The original booking was for twelve of us, with eleven of us showing up. I was very impressed with the venue when we arrived there. It wasn't long that I discovered that this amenity, known as the Surrey Top-Golf, had no resemblance to the traditional golf course. Instead, it was a large field which within were set several large circular shallow pits, some more than twenty metres across. The idea was to get as many "hole-in-one" strikes from a stationary position under a heated shelter. It was a facility built on the latest technology. Each player had a set of golf balls, each with a chip inside with the player's name programmed into it. When the ball fell into any one of these pits, a number of points was scored. The chip within each ball sent the message to the computer displaying our names and scorecard.

Top-Golf, Surrey

Despite such huge holes, I still managed to miss more than scored. And I was not the only one. Far from it! Because since it was already dark by the time we arrived, the floodlights illuminated thousands of golf balls glistening in the drizzle across the field, none having ended up where they should be. And throughout the evening I added more to the glistening white forest. But was I met with disapproval from any in the team? Far from it. Rather, when one of our members realised that I was holding the club the wrong way, he gently offered to show me how the stick should be held. After this, my scoring rate dramatically improved. But after two games which between them took longer than we anticipated, I still came bottom, on an equal level with another player. But no feeling of rejection, no rebuttal, no let down. Instead we all had great fun. 

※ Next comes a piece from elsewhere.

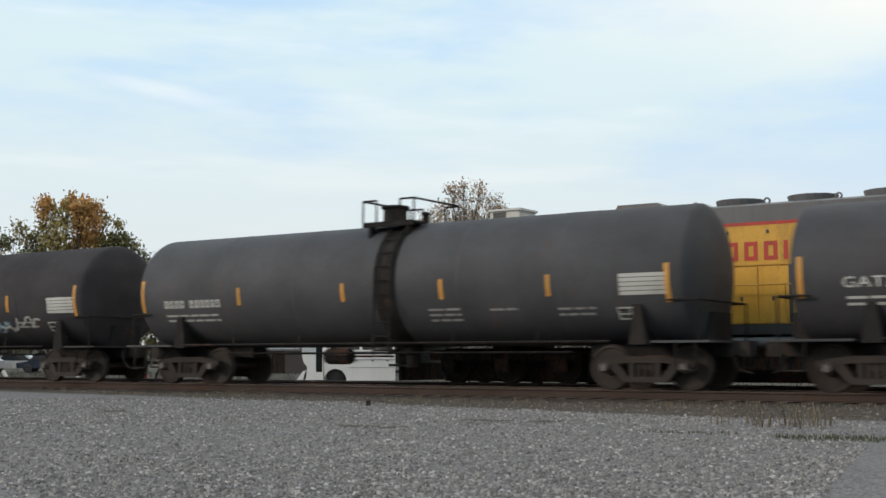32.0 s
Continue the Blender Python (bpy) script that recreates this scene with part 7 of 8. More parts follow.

And that is what I believe the Kingdom of God is about. Love, peace and joy in the Holy Spirit. Any competition taken with a sense of lightheartedness, and those who are weak, as I was, to be supported and if necessary, redirected. I could not think of anything more dynamically opposite from our school culture half a century earlier. That was why I detailed the embarrassing episode with the poor chubby pupil at the gym changing room. Such dreadful action by his contemporaries can only lead to sorrow and death. And the memory of such an episode could remain throughout life, with any thoughts on self-worth permanently damaged, unless helped along over the years by his naturally charismatic temperament. In addition, the constant threat of corporal punishment hanging over our heads has made weaker team players such as myself more prone to dislike team sports. This, along with bullying for letting the side down, really, without Christ in my life to strengthen me, I would have been left with two choices. One was to sink into despair to the point of developing agoraphobia, maybe even feeling suicidal. The other choice was the one I had taken, to try and make good of a bad situation.

One example was not long before leaving school in 1968. It was a games lesson out in the field and we were playing football. Hardly the one ever to kick the ball, on this occasion a stray kick from another player brought the ball to where I was standing. So what was the object of football? To score goals, wasn't it? So after a little hesitation, I gave the ball a hard kick towards the goal. It went in. For the first time ever I have scored for our team. I felt ten feet tall and very ecstatic for the rest of the day. Not long after, I made another effort to score at an indoor five-a-side game. Unfortunately, my shot was this time well caught by the goalkeeper. Such opportunities had never occurred again. But the report I took home to my parents read this, as I have never forgotten it:
Frank has made some great efforts this term: Standard below average.

And that was written by our plimsoll-wielding P.E. master, who seemed to be lately pleased with me. Perhaps he'll make an English bulldog out of me yet. Then maybe not. Standard below average. That is on physical education. It would take nothing short of a miracle to change that. And I believe that faith in Christ did just that. For I did have a potential ability which was not manifest at school - long distance and fast cycling which later evolved into Triathlon competition, with good results.

For the Kingdom of God is not about meat and drink (nor sporting excellence) but righteousness and peace and joy in the Holy Spirit.
Romans 14:17.

That was how our group at Top-Golf behaved last week. Peaceful, joyful, Life building, edifying, supporting. It was, in a sense, a good taste of Heaven. And furthermore, such would kill off any concept that church life is about living hermetically like monks, unrealistically cut off totally from the world. Church life is nothing like that. Neither should believers be perceived as "holier than thou" with a self-righteous, judgemental attitude towards those who disagree with them. Unfortunately, I know several of them who are just like that, even from another church. Neither should true Christians be so self-reserved and unemotional to the point of being cold of heart. This kind of attitude may be characteristically English, but it has no part in the Kingdom of God. It is also unfortunate that I know quite a number of men, especially of my age, who live out such attitude, not all in our church though.

"Perhaps he'll make an English bulldog out of me yet."

These are fellows I knew as far back as 1978. One or two were excellent football players, and actually played weekly in a team representing their church at a local league. I was involved with this club myself, but not as a football player.

These men, along with their wives and children are all well educated, professional men now reaching retirement age. But there will always be times when I wish they would dump both their religion and their patriotic pride and allow the love of Christ through the Holy Spirit shine out freely from their hearts, especially towards people who are different to them. Then they would score a real hole-in-one.


  1. Dear Frank,
    I find so much to identify with in this excellent post! I was a year younger than my classmates, totally lacking in athletic games ability despite my penchant for dance, always the last to be selected when teams were picked, and often teased for being skinny, bookish, and unathletic. All year I dreaded "Field Day," when these games not only took up the whole day but were witnessed by parents and faculty.

    The first time I attended a church social and they announced that they would be picking teams to play games, my heart sank, but I was pleasantly surprised not only to be one of the first chosen, but also to find a general spirit of support and appreciation for one another regardless of ability. May Christ's love flow freely from us to our fellow brethren and to all we encounter.
    God bless,

  2. Great post, Frank.

    In the church, there should be a spirit of cooperation and help rather than of competition. Satan tries to pit us against one another.